Djokovic, der sich in Indian Wells auch von einer machtvollen Startoffensive Federers nicht in seinem Glauben und Willen bremsen liess, ist jedenfalls wieder zurück im Spiel um die grossen und sehr grossen Titel. Genau wie Federer, gegen den er zuvor im Finale von Dubai verloren hatte.
Auch für Djokovic blieb es kein Zufall, dass sich ihre langjährige Rivalität nun wieder in voller Dynamik entfaltete und in wiederholten Finalduellen widerspiegelte: «Roger spielt eindeutig besser als in den letzten 13, 14 Monaten. Ich gehe hier aber auch mit einer Menge Selbstvertrauen weg», sagte der 26-jährige Belgrader, der seinen 17. Masterssieg auch vor den Augen von Turnierimpresario Larry Ellison feierte, dem Milliardär und Begründer der Software-Schmiede Oracle.
Durch alle Höhen und Tiefen dieses Finales hatte sich Djokovic eine gewisse Unbeugsamkeit bewahrt, auch in jener Schlussphase, als Federer plötzlich noch einmal hochschaltete und ein 3:5-Defizit in eine 6:5-Führung verwandelte.

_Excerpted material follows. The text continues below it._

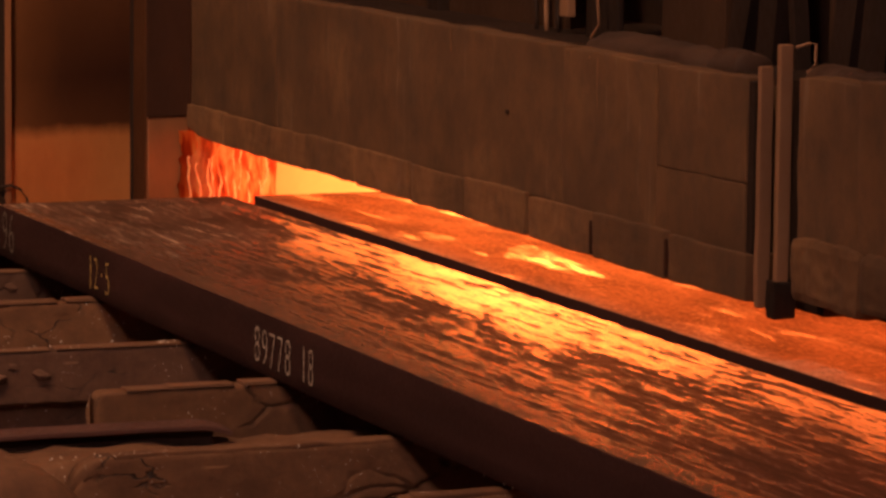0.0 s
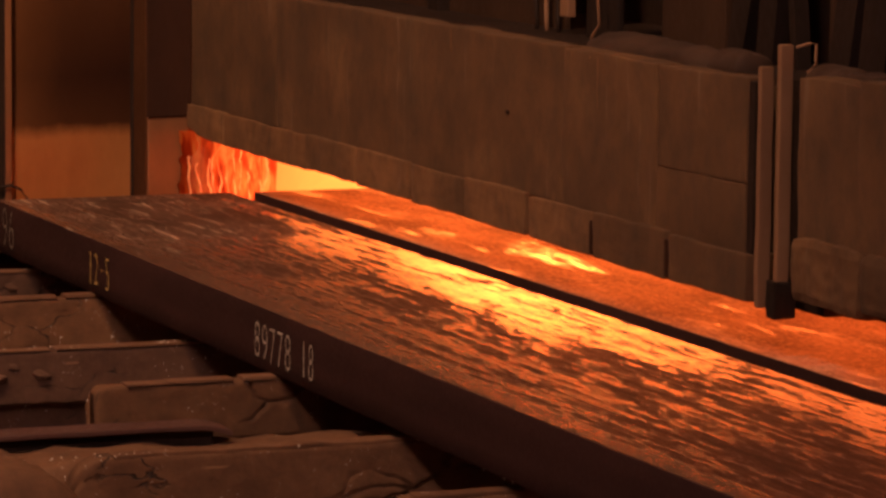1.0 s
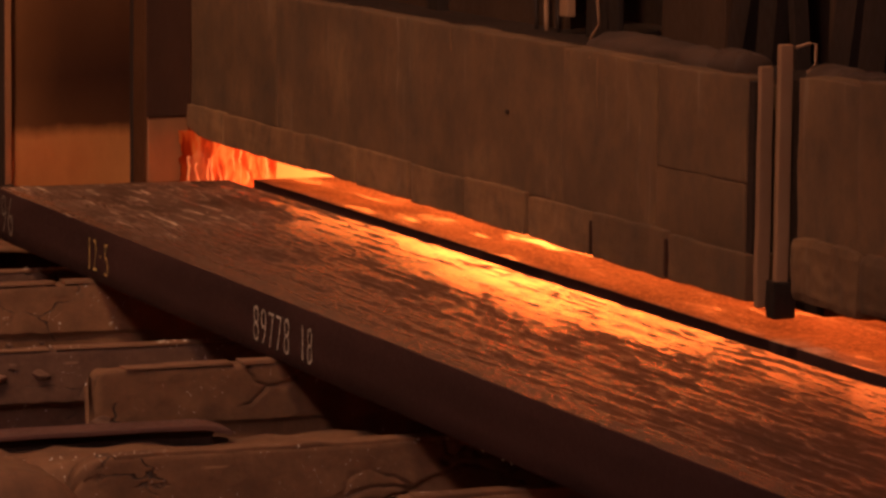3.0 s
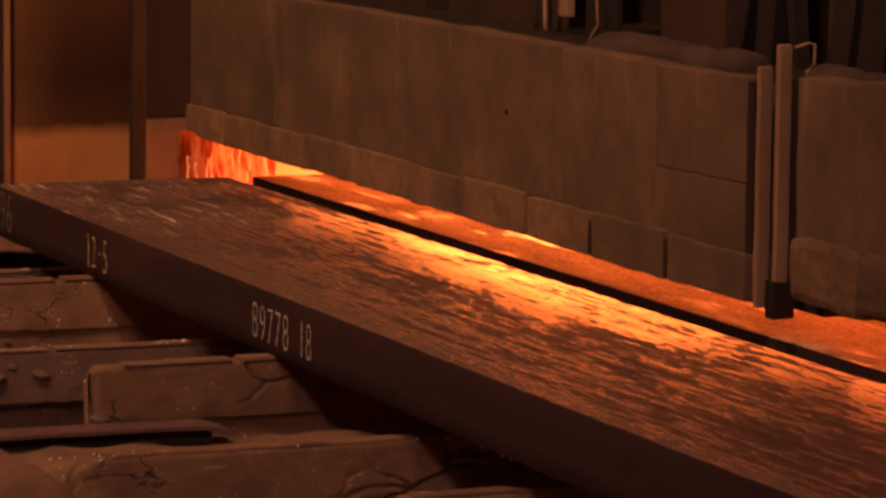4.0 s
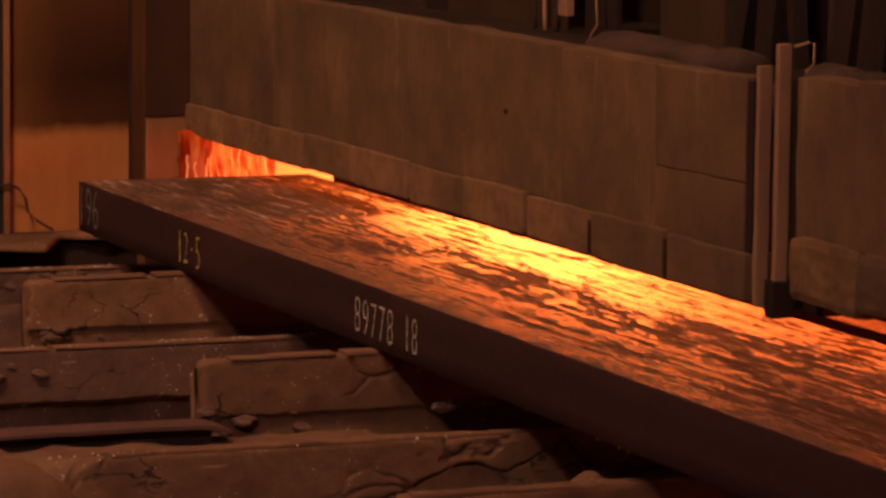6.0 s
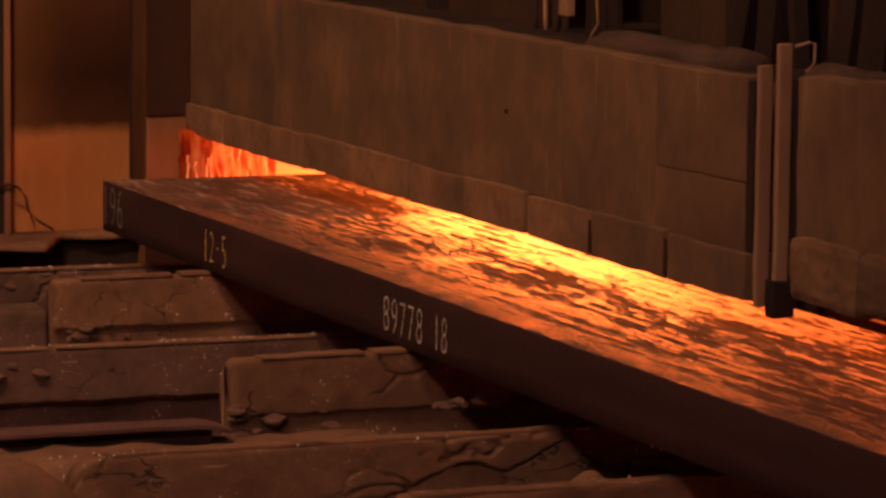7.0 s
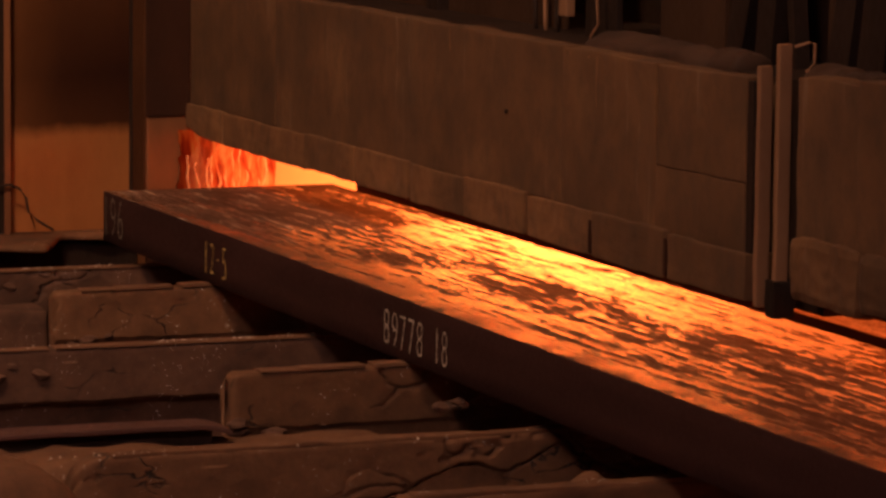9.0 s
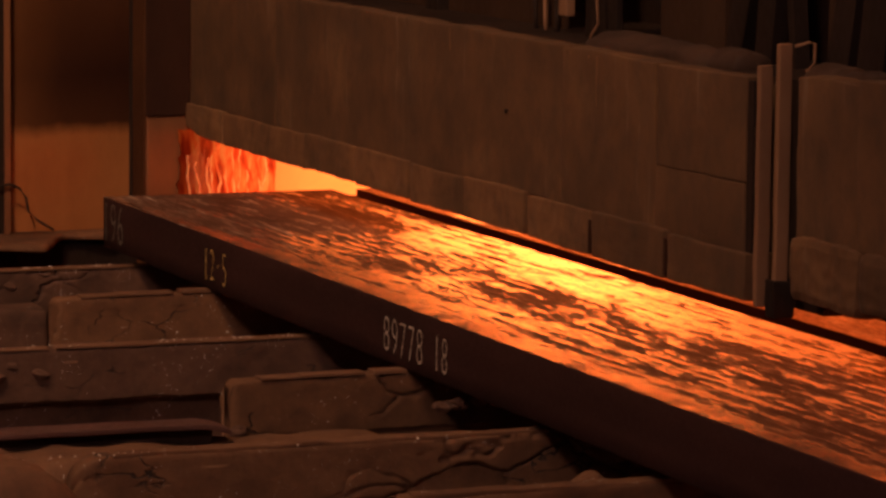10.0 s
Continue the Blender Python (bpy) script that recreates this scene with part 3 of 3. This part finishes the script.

Der «Djoker» indes blieb standhaft, glich zum 6:6 aus und profitierte dann von zwei, drei Leichtsinnsfehlern Federers im Tiebreak.
«Ich bin zufrieden mit dem Spiel, aber nicht mit dem Ergebnis», erklärte Federer hinterher. Immerhin rückte er nach dem Ausflug in die Wüste Kaliforniens wieder auf Platz 5 der Weltrangliste vor, rückte damit auch optisch die Verhältnisse im Spitzenterrain wieder etwas zurecht.
Very classy @rogerfederer at the #ceremony !!! GOAT …
— Boris Becker (@TheBorisBecker) 16. März 2014
Becker, der daheim in London während des Finals mal wieder als Twitterkönig allerlei Ein- und Ansichten zum Besten gab, wird in Miami wieder zum Team Djokovic stossen. Man befinde sich «immer noch in der Kennenlernphase», sagte Djokovic über den deutschen Ex-Star, «wir wachsen zusammen».
Kann sein, dass man in Miami auch wieder zusammen verliert. Aber die wahren Bewährungsproben für das ungewöhnliche Doppel kommen sowieso erst später, im Frühling und Sommer. Auf dem Sand von Paris, auf dem Rasen von Wimbledon. Dort wird dann wohl auch Federer wieder im Weg stehen – als potenzieller Spielverderber.